The development with many weather-related events this year is consistent with the current form of the ENSO climate oscillation in the Pacific, which influences various weather extremes in many parts of the world. We are currently experiencing moderate to strong El Niño conditions, in which severe thunderstorms with tornadoes happen more often in the South of the USA. In addition, very strong tropical cyclones in the Pacific occur more frequently with these conditions, whereas the development of hurricanes in the North Atlantic tends to diminish.
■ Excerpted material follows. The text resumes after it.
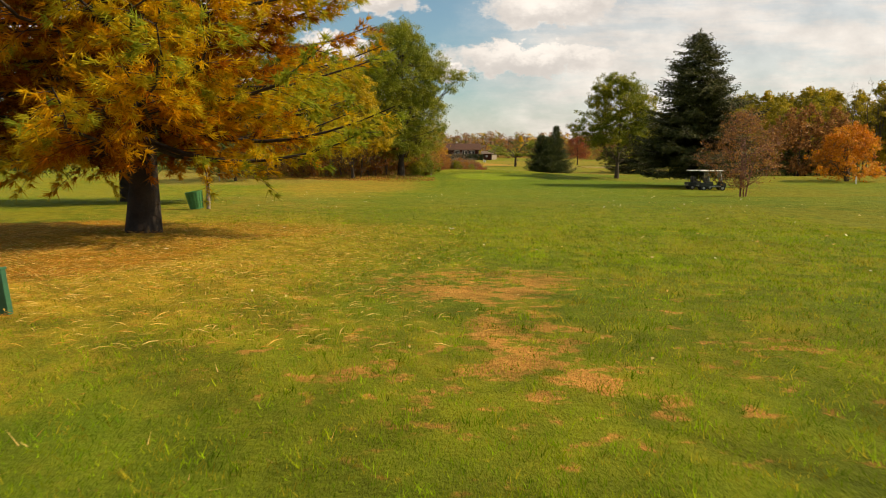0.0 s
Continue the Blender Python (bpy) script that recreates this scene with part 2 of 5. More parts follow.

The currently already intense El Niño phase is expected to become even stronger as we head into the autumn, and then to abate at the beginning of next year. The stronger an El Niño is, the more likely it is that the ENSO oscillation will switch to a La Niña phase in the following year. The influences on the different weather extremes then tend to be reversed.
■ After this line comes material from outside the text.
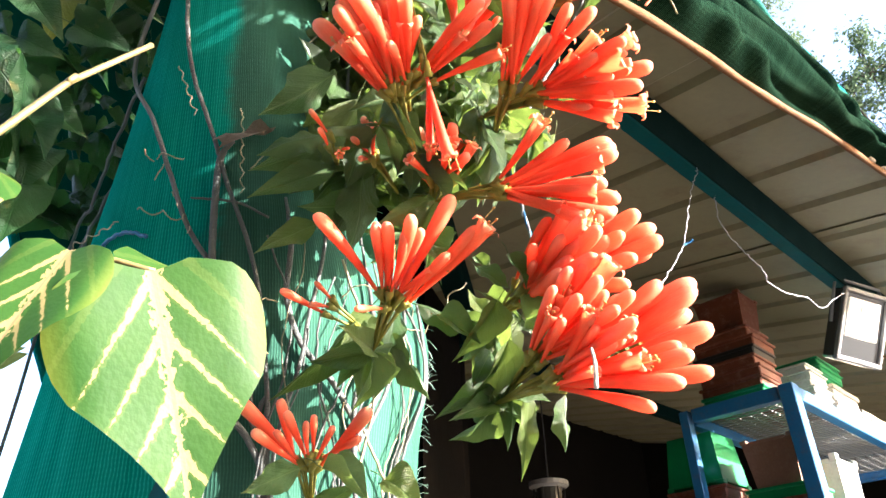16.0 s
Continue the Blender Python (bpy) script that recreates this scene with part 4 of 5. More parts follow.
def tub(m, sx, sy, h, material, label):
    """An open planter tub, wider at the top, with a notched rim."""
    bm = bmesh.new()
    lo = [Vector((a * sx * 0.42, b * sy * 0.42, 0)) for a, b in ((-1, -1), (1, -1), (1, 1), (-1, 1))]
    hi = [Vector((a * sx * 0.5, b * sy * 0.5, h * 0.94)) for a, b in ((-1, -1), (1, -1), (1, 1), (-1, 1))]
    inn = [v * 0.94 + Vector((0, 0, h * 0.055)) for v in hi]
    ring = [[bm.verts.new(m @ v) for v in r] for r in (lo, hi, inn)]
    low_in = [bm.verts.new(m @ (v * 0.94 + Vector((0, 0, h * 0.05)))) for v in lo]
    bm.faces.new(ring[0][::-1])
    for a, b in ((ring[0], ring[1]), (ring[1], ring[2]), (ring[2], low_in)):
        for k in range(4):
            bm.faces.new((a[k], a[(k + 1) % 4], b[(k + 1) % 4], b[k]))
    bm.faces.new(low_in)
    holder = thing("planter_tub", m.translation, label, "planter")
    part("wall", bm, material, holder)
    for a, b in ((-1, -1), (1, -1), (1, 1), (-1, 1)):
        bm = bmesh.new()
        box(bm, m @ Matrix.Translation((a * sx * 0.455, b * sy * 0.455, h * 0.96)), sx * 0.14, sy * 0.14, h * 0.09, 0.002)
        part("rim_corner", bm, material, holder)
    for a, b, u, v in ((0, -0.5, 0.72, 0.03), (0, 0.5, 0.72, 0.03), (-0.5, 0, 0.03, 0.72), (0.5, 0, 0.03, 0.72)):
        bm = bmesh.new()
        box(bm, m @ Matrix.Translation((a * sx, b * sy, h * 0.93)), sx * u, sy * v, h * 0.05, 0.001)
        part("rim", bm, material, holder)
    return holder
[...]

"So the trends for 2015, with a large number of severe weather events in the South of the USA, and little hurricane activity in the North Atlantic so far, could therefore be expected," explained Peter Höppe, Head of Geo Risks Research at Munich Re. "Likewise, the severity of the heatwave in India and Pakistan was probably partially influenced by the El Niño conditions."
At the same time, he warned against sounding the all-clear for the 2015 hurricane season. Hurricane Andrew, for example, struck in 1992 in what had been a generally very quiet season, yet it was one of the most severe tropical cyclones ever recorded. With overall losses of US$ 26.5bn, of which US$ 17bn was insured, Andrew remains the fourth costliest storm in history, even adjusted for inflation. "The El Niño phase has an influence on hurricane activity, but not on whether and where a storm makes landfall. So if a severe storm should develop and hit a conurbation, losses of an equal magnitude are possible," said Höppe.